J-Sox vs Sarbanes-Oxley Act (SOX)

Passed in 2002, the Corporate Responsibility Act, or as its better known, the Sarbanes-Oxley Act (SOX) was designed to ensure that investors are protected from companies fraudulently reporting financial information. By implementing the Public Company Accounting Oversight Board, SOX made it easier to hold CEOs accountable and prosecute them for fraudulent reporting. The act also created a detailed set of guidelines that companies should follow regarding internal controls and auditing to further protect investors and shareholders. 


As a response to the Sarbanes-Oxley Act passing into law in the United States, other countries began to implement laws to implement internal controls and reporting regulations for businesses that are based elsewhere. One notable example is the Financial Instruments and Exchange Act enacted in 2006 in Japan.

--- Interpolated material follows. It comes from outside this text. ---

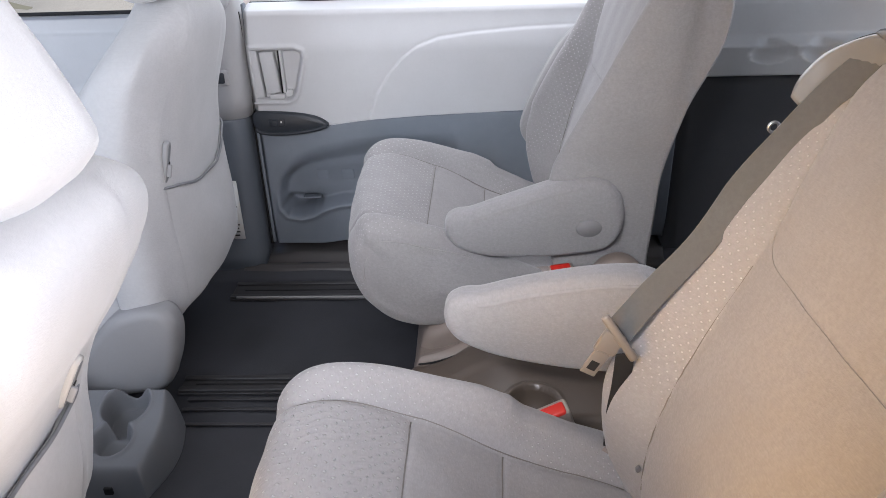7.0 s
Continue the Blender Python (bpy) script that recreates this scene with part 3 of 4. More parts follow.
# ---- second-row seats ----
CUSHION = [(0.40, 0.235), (0.337, 0.258), (0.276, 0.274), (0.20, 0.300), (0.147, 0.327), (0.085, 0.358), (0.02, 0.388), (-0.029, 0.399), (-0.061, 0.386), (-0.080, 0.348), (-0.084, 0.300), (-0.078, 0.255), (-0.056, 0.206), (-0.015, 0.175), (0.05, 0.157), (0.105, 0.158), (0.15, 0.184), (0.19, 0.215), (0.24, 0.248), (0.33, 0.228), (0.41, 0.212)]
BACK = [(0.385, 0.225), (0.366, 0.30), (0.378, 0.40), (0.399, 0.48), (0.428, 0.59), (0.444, 0.65), (0.460, 0.72), (0.480, 0.79), (0.505, 0.845), (0.535, 0.872), (0.562, 0.875), (0.588, 0.855), (0.601, 0.80), (0.596, 0.74), (0.572, 0.67), (0.542, 0.60), (0.518, 0.51), (0.509, 0.40), (0.507, 0.29), (0.500, 0.235), (0.45, 0.215)]


SEAM_Z, SEAM_Y = [0.24, 0.30, 0.45, 0.60, 0.66, 0.80], [0.130, 0.140, 0.158, 0.161, 0.162, 0.182]


CUSHION_SEAM_X, CUSHION_SEAM_Y = [-0.09, 0.0, 0.1, 0.3, 0.4], [0.156, 0.163, 0.166, 0.160, 0.150]


def line_groove(d, w=0.0035):
    return np.exp(-(d / w) ** 2)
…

Known informally as J-SOX, the act was strongly influenced by the Sarbanes-Oxley Act. After fraudulent reporting was discovered to have been conducted by two major Japanese firms, the Financial Services Agency saw the need to implement new rules to protect investors. J-SOX requires companies to enhance internal control reporting and demonstrate the effectiveness of their internal controls. 

Like SOX, J-SOX requires companies to report and audit their internal control assessment. However, unlike in the US, J-SOX does not require the auditor to audit the internal controls’ effectiveness, it is the company’s responsibility. Additionally, while the auditor must be independent, J-SOX does not prohibit them from serving as a consultant to the company. Under Sarbanes-Oxley, all auditors must not have a personal or professional tie to the company for whom they are conducting an audit. 

It is also important to note that under J-SOX, only listed companies are required to follow the requirements established by the regulation, with medium and small listed companies able to make simplifications based on their specific situations. Within the US, SOX applies to “eligible companies,” or ones that exceed $75 million in publicly held shares.

Like its American counterpart, J-SOX also established penalties for companies that publish false reports. In Japan, individuals can face up to 5 years in prison and fines up to 5 million yen, while companies can be fined up to 500 million. In the US, penalties are much steeper; executives can face as many as 20 years in prison with fines up to $5 million.

With over 3,8000 companies listed on Japanese stock exchanges, J-SOX has a wide-reaching effect within the country. To adapt to changing capital markets and international finances, the regulation serves to enhance the transparency of reporting done by publicly traded companies and protect investors from business transactions that are not what they claim to be.